The request: Copy the material that follows word for word and omit its pictures.

Dataset excerpt:

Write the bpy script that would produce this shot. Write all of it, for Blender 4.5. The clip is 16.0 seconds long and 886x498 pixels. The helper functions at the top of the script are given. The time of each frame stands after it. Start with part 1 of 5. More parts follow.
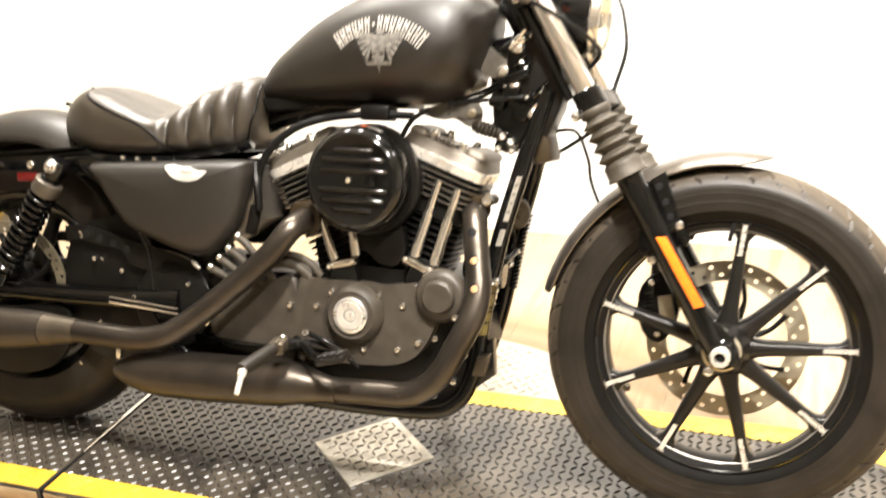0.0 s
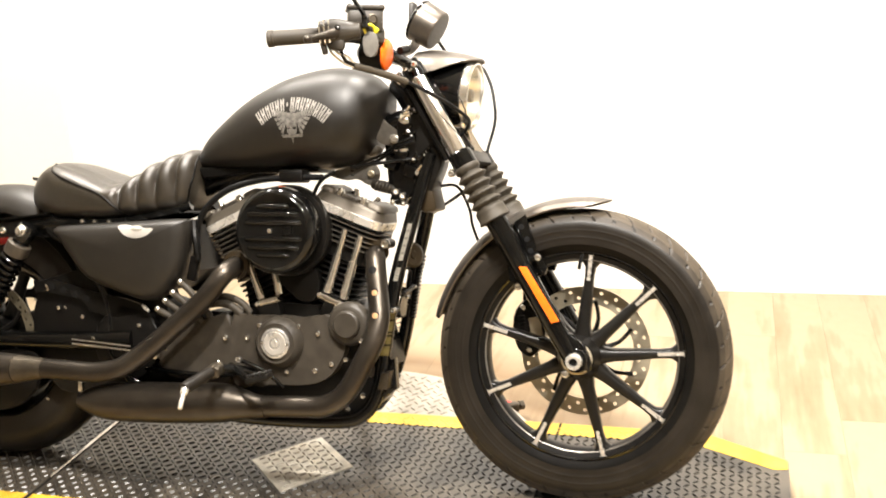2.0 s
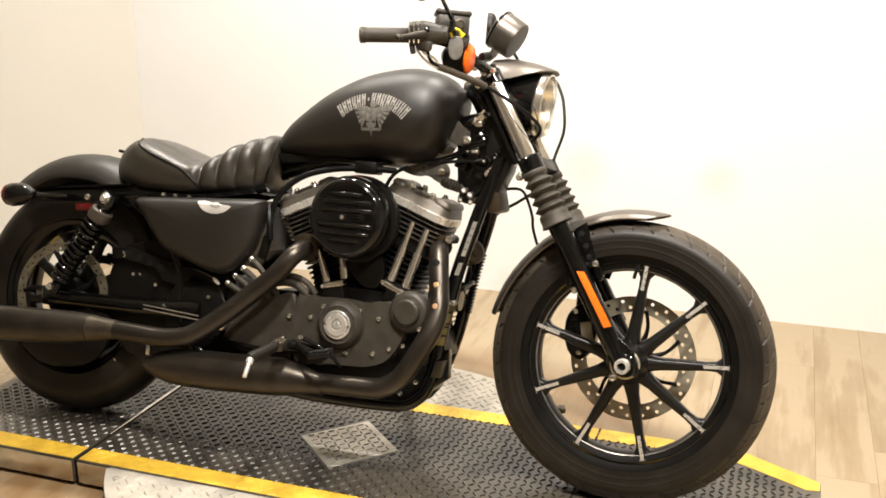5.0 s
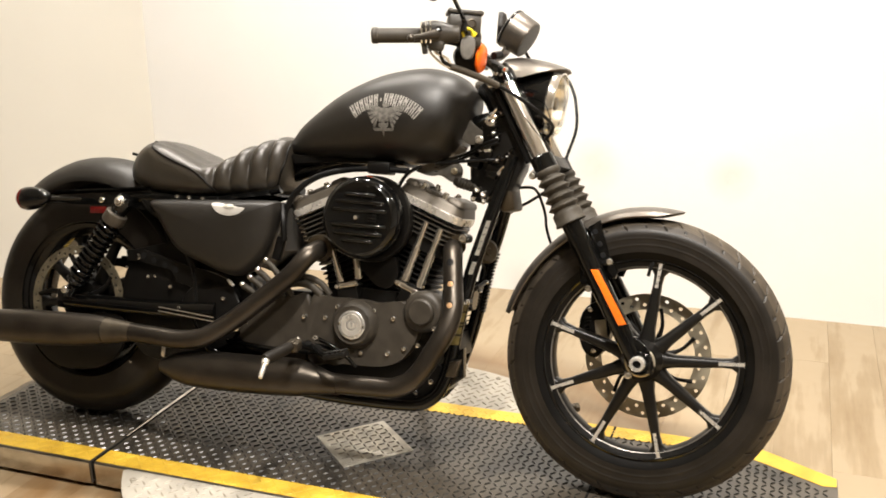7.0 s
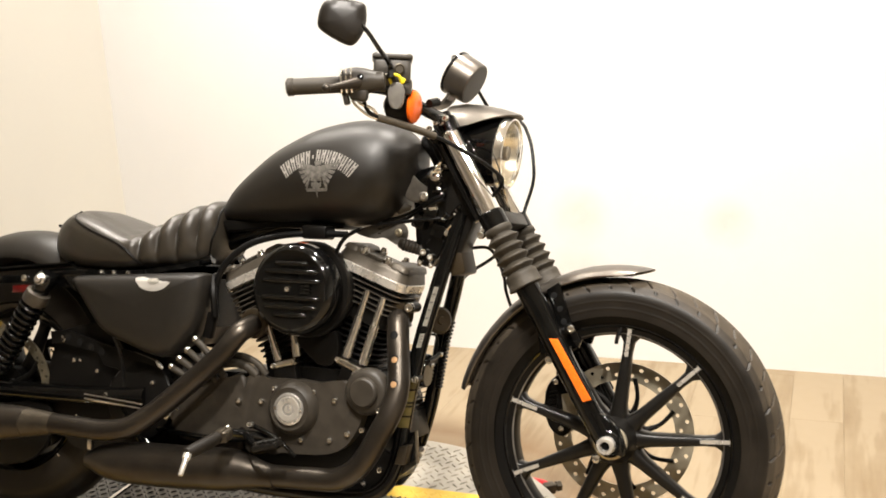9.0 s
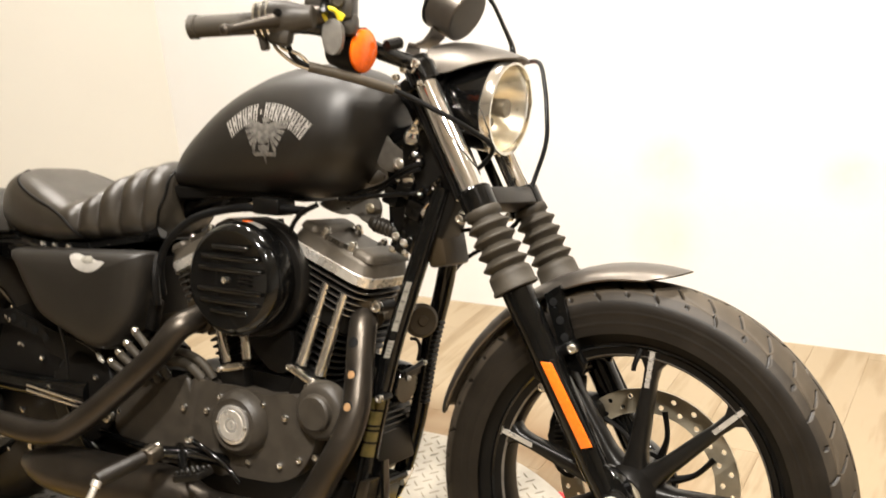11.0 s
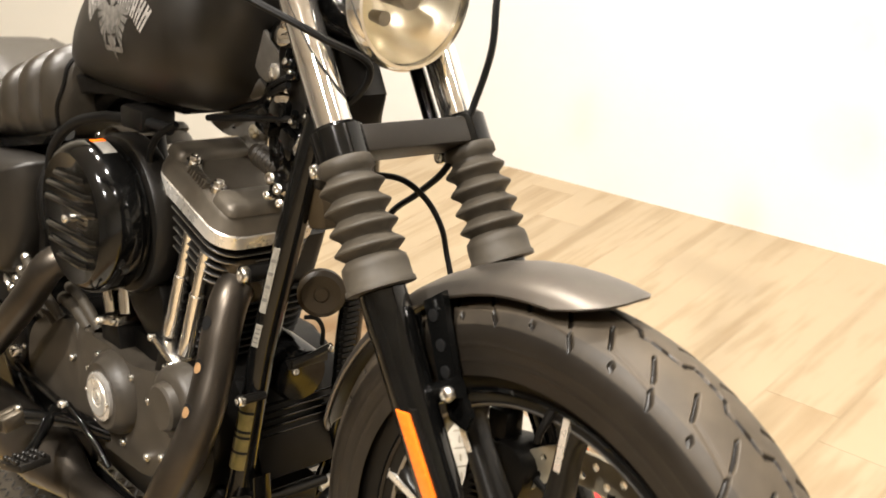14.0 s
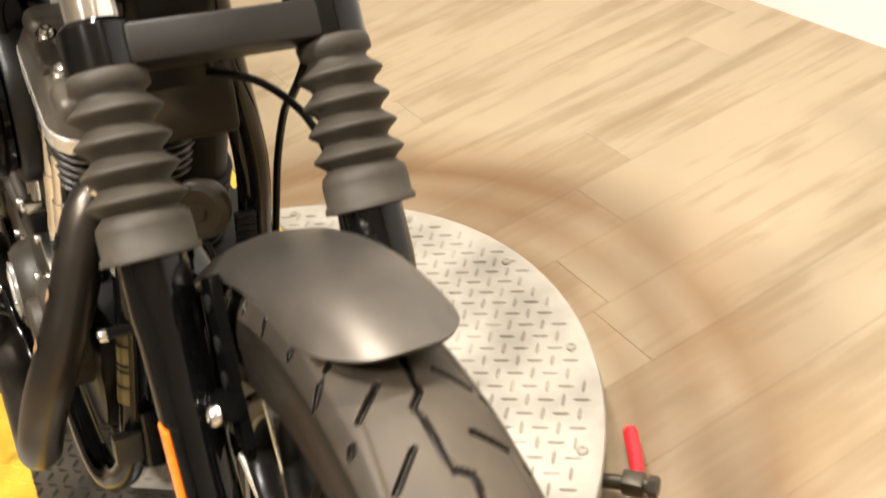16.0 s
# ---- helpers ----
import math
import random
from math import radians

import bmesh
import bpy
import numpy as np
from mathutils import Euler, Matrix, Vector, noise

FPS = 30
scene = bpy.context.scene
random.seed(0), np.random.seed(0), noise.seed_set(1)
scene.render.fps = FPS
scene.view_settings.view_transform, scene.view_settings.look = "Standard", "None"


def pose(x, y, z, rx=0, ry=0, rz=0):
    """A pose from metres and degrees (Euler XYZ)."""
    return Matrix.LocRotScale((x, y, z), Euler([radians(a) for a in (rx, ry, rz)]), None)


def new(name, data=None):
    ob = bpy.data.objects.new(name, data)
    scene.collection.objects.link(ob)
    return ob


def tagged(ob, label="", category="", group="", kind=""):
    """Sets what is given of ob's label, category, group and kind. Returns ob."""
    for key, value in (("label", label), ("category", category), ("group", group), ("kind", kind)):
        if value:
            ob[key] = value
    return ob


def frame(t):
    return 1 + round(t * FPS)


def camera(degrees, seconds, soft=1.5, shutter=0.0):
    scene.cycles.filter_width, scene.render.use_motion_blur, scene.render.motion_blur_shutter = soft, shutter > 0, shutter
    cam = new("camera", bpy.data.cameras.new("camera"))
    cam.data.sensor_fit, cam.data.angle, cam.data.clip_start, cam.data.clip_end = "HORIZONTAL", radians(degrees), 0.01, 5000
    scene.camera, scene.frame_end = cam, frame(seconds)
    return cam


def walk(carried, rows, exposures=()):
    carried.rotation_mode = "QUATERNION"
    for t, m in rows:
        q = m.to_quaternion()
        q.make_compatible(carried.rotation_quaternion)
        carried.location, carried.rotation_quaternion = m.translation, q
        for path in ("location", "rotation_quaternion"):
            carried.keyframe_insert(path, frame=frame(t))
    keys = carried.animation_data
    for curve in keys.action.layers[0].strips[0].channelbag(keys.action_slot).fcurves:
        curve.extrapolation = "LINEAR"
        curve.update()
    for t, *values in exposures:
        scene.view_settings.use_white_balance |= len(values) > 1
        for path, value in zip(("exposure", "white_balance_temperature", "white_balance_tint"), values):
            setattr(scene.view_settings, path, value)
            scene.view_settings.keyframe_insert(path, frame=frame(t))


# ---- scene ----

Solved problem:
Write the bpy script that would produce this shot. Write all of it, for Blender 4.5. The clip is 16.0 seconds long and 886x498 pixels. The helper functions at the top of the script are given. The time of each frame stands after it. Start with part 1 of 5. More parts follow.
0.0 s
2.0 s
5.0 s
7.0 s
9.0 s
11.0 s
14.0 s
16.0 s
# ---- helpers ----
import math
import random
from math import radians

import bmesh
import bpy
import numpy as np
from mathutils import Euler, Matrix, Vector, noise

FPS = 30
scene = bpy.context.scene
random.seed(0), np.random.seed(0), noise.seed_set(1)
scene.render.fps = FPS
scene.view_settings.view_transform, scene.view_settings.look = "Standard", "None"


def pose(x, y, z, rx=0, ry=0, rz=0):
    """A pose from metres and degrees (Euler XYZ)."""
    return Matrix.LocRotScale((x, y, z), Euler([radians(a) for a in (rx, ry, rz)]), None)


def new(name, data=None):
    ob = bpy.data.objects.new(name, data)
    scene.collection.objects.link(ob)
    return ob


def tagged(ob, label="", category="", group="", kind=""):
    """Sets what is given of ob's label, category, group and kind. Returns ob."""
    for key, value in (("label", label), ("category", category), ("group", group), ("kind", kind)):
        if value:
            ob[key] = value
    return ob


def frame(t):
    return 1 + round(t * FPS)


def camera(degrees, seconds, soft=1.5, shutter=0.0):
    scene.cycles.filter_width, scene.render.use_motion_blur, scene.render.motion_blur_shutter = soft, shutter > 0, shutter
    cam = new("camera", bpy.data.cameras.new("camera"))
    cam.data.sensor_fit, cam.data.angle, cam.data.clip_start, cam.data.clip_end = "HORIZONTAL", radians(degrees), 0.01, 5000
    scene.camera, scene.frame_end = cam, frame(seconds)
    return cam


def walk(carried, rows, exposures=()):
    carried.rotation_mode = "QUATERNION"
    for t, m in rows:
        q = m.to_quaternion()
        q.make_compatible(carried.rotation_quaternion)
        carried.location, carried.rotation_quaternion = m.translation, q
        for path in ("location", "rotation_quaternion"):
            carried.keyframe_insert(path, frame=frame(t))
    keys = carried.animation_data
    for curve in keys.action.layers[0].strips[0].channelbag(keys.action_slot).fcurves:
        curve.extrapolation = "LINEAR"
        curve.update()
    for t, *values in exposures:
        scene.view_settings.use_white_balance |= len(values) > 1
        for path, value in zip(("exposure", "white_balance_temperature", "white_balance_tint"), values):
            setattr(scene.view_settings, path, value)
            scene.view_settings.keyframe_insert(path, frame=frame(t))


# ---- scene ----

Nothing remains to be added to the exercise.